The holy grail of EV range has long been 300 miles, which would bring electrics into the full-tank range of most petrol-powered vehicles. Now, 300 miles doesn’t make for a stress-free cross-county road trip, but there’s a lot to be said for enjoying a real meal while your Tesla charges rather than buying Slim Jims and Diet Dr Pepper in the 10 minutes it takes to gas up your petromobile.

If sitting and having a meal for a couple of hours is preferable to stopping for 10 minutes, why don’t more people do that already?  After all, there is nothing preventing owners of petrol cars doing so, is there?  What the article is doing is trying to make light of the biggest issue facing electric cars, which I’ve written about before:

The limited range isn’t actually the issue, as petrol cars also have a limited range.  The problem is the charging time, which renders the vehicle unavailable for several hours.  If you run low on petrol, you spend 5 minutes filling up and you’re on your way again.

The whole concept on which the current breed of electric cars is based will collapse as soon as there are more than a handful of stories of people being caught out miles from home – children in the back, howling – and having to wait at a charging station for hours before being able to continue the journey start to appear on the internet.

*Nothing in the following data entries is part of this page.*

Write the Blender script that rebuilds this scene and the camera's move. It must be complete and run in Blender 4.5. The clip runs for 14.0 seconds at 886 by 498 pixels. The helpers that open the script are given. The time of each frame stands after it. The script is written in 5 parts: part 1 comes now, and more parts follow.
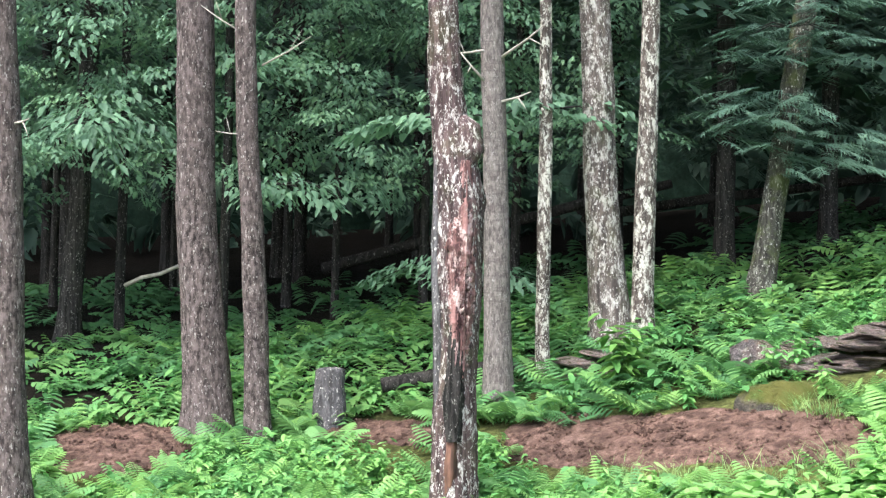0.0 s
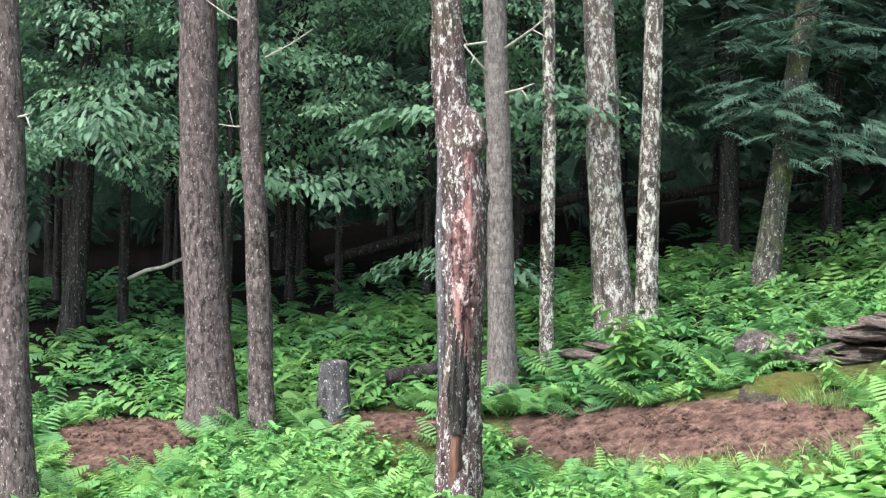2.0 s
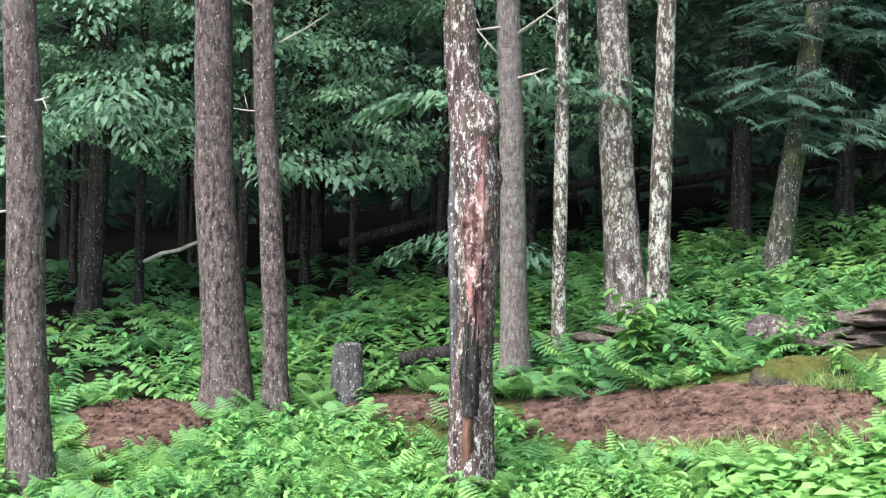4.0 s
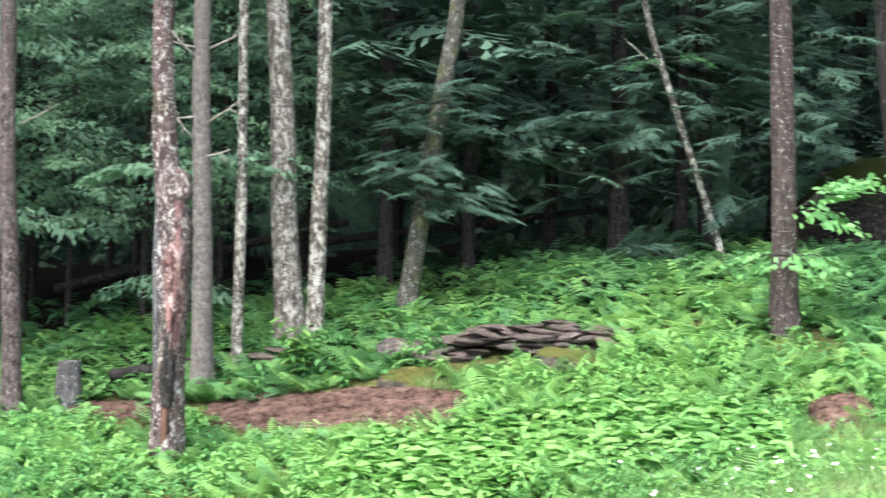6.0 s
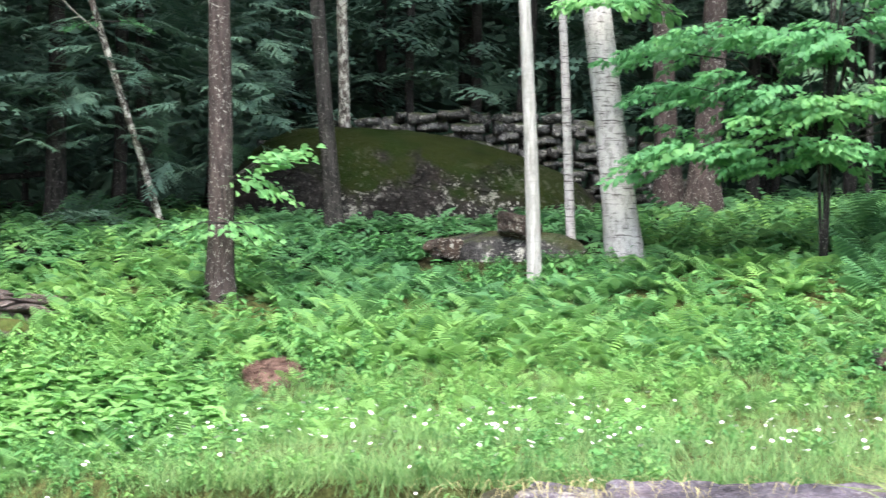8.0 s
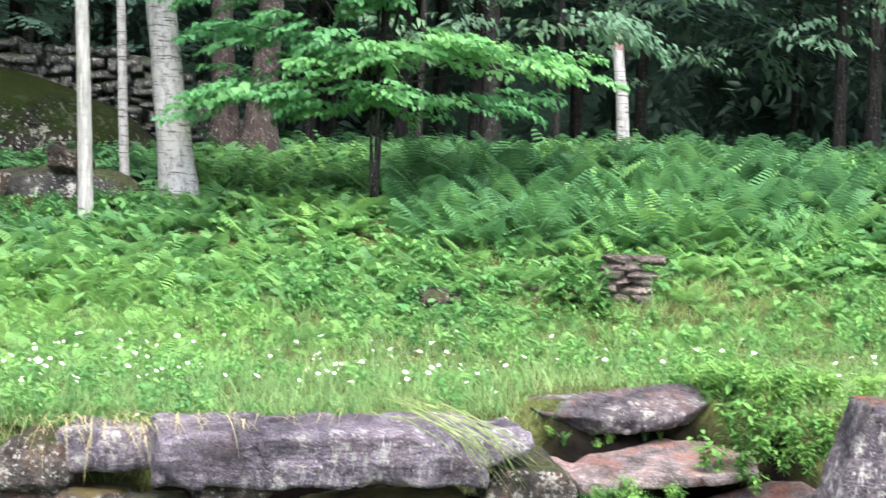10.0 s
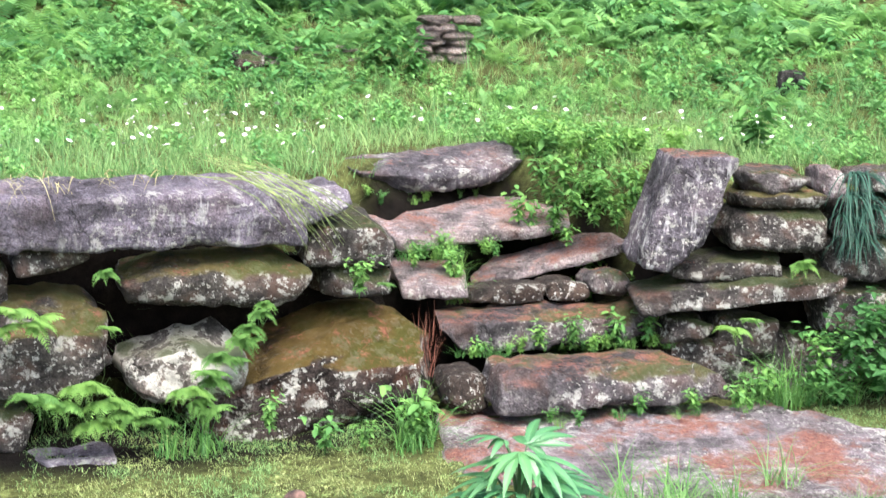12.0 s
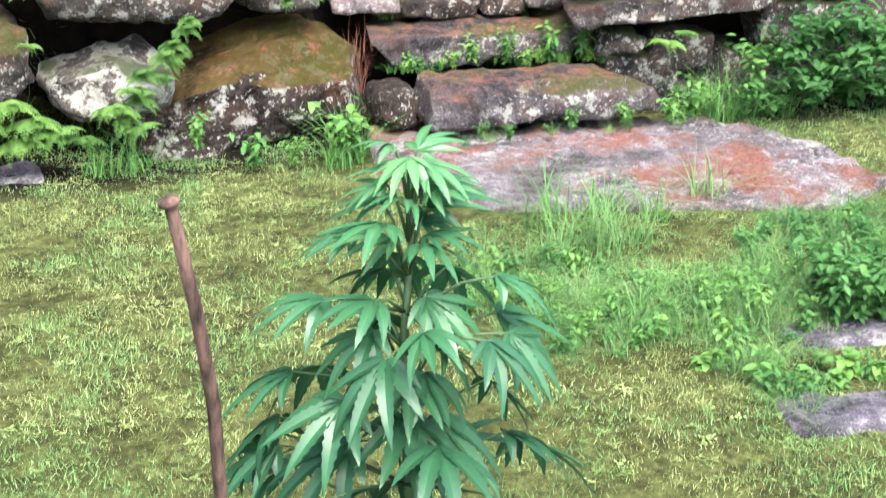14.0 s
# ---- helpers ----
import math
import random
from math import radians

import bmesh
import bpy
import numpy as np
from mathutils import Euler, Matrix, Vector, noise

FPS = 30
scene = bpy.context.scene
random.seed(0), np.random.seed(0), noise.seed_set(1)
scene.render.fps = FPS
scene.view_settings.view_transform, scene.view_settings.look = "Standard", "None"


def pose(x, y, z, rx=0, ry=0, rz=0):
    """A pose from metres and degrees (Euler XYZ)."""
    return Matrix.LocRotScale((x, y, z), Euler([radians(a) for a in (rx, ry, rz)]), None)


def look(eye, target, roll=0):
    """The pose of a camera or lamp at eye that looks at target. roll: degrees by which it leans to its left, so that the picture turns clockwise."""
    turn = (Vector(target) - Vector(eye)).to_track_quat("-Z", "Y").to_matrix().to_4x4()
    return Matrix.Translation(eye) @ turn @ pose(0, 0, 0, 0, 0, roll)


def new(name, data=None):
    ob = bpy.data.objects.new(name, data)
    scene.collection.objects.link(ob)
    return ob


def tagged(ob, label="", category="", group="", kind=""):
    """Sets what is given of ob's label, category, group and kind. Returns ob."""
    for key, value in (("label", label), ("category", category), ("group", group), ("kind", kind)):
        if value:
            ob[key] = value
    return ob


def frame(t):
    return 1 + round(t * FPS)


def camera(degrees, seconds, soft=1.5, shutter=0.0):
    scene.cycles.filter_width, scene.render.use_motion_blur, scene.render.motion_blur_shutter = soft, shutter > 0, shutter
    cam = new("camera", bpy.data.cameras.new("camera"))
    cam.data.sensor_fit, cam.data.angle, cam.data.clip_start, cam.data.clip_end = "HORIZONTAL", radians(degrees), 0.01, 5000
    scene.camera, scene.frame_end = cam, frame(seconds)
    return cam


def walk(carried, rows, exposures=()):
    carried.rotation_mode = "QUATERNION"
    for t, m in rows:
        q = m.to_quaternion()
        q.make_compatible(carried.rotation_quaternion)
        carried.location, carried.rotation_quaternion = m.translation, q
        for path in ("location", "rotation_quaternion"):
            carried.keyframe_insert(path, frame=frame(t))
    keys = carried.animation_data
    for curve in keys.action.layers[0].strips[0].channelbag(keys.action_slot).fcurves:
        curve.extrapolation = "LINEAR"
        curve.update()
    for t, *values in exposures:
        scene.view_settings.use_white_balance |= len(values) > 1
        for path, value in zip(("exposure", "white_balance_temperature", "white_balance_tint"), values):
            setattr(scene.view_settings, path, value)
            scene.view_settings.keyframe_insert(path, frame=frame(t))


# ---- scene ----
# ---- camera and walk ----
cam = camera(31.5, 14.0, soft=1.3, shutter=0.3)
PATH = [
    (0.0, -0.919, 3.273, 2.563, 15.56, -0.06, -0.21),
    (0.5, -0.923, 3.280, 2.562, 15.65, -0.23, -0.14),
    (1.0, -0.931, 3.280, 2.565, 15.71, -0.36, -0.97),
    (1.5, -0.923, 3.276, 2.568, 15.78, -0.33, -0.90),
    (2.0, -0.928, 3.279, 2.569, 15.66, -0.38, -0.44),
    (2.5, -0.924, 3.273, 2.576, 15.57, -0.77, -0.34),
    (3.3, -0.924, 3.273, 2.576, 15.70, -0.85, -0.33),
    (4.1, -0.880, 3.180, 2.560, 16.30, -0.95, -0.30),
    (4.8, -0.539, 2.349, 2.488, 16.70, -0.86, -0.26),
    (5.0, -0.465, 1.853, 2.475, 15.56, -0.33, -0.14),
    (5.5, -0.209, 0.765, 2.421, 11.14, 1.06, 0.36),
    (6.0, -0.055, 0.021, 2.403, 5.21, 1.39, 0.36),
    (6.5, -0.054, 0.046, 2.419, 0.10, 1.00, 0.00),
    (7.0, -0.047, 0.017, 2.419, -4.27, 0.83, -0.28),
    (7.5, -0.025, 0.018, 2.423, -10.00, 0.54, 0.07),
    (8.0, -0.001, 0.003, 2.420, -14.87, 0.25, 0.41),
    (8.5, 0.014, -0.005, 2.418, -18.32, 0.14, 0.51),
    (9.0, 0.036, -0.020, 2.418, -21.70, 0.17, 0.67),
    (9.2, 0.048, 0.005, 2.404, -23.74, 0.12, 1.01),
    (11.3, 0.011, -0.046, 2.354, -36.88, -6.66, 1.21),
    (11.5, 0.015, -0.045, 2.345, -37.05, -7.59, 1.18),
    (12.0, 0.022, -0.065, 2.334, -37.67, -9.80, 1.14),
    (12.5, 0.037, -0.069, 2.327, -38.38, -12.06, 1.29),
    (13.0, 0.062, -0.090, 2.318, -39.05, -14.33, 1.39),
    (13.5, 0.117, -0.104, 2.303, -39.67, -16.71, 1.56),
    (14.0, 0.149, -0.116, 2.292, -39.39, -19.85, 1.00),
]


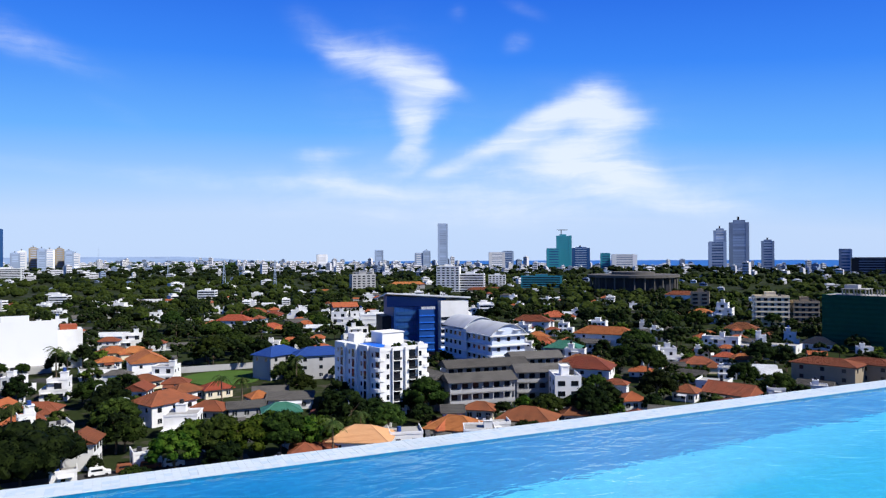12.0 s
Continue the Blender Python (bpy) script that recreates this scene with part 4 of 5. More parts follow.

The author’s glib suggestion that people will be happy to sit and have a nice meal while waiting to continue their journey isn’t supported by people’s actual behaviour.  A decent journalist would have addressed this issue properly, but then this is the BBC: the entire article is simply a puff-piece for the latest darling of the political establishment:

Mr Musk is betting big on batteries. He’s going to make sure we get to the future  — and quickly.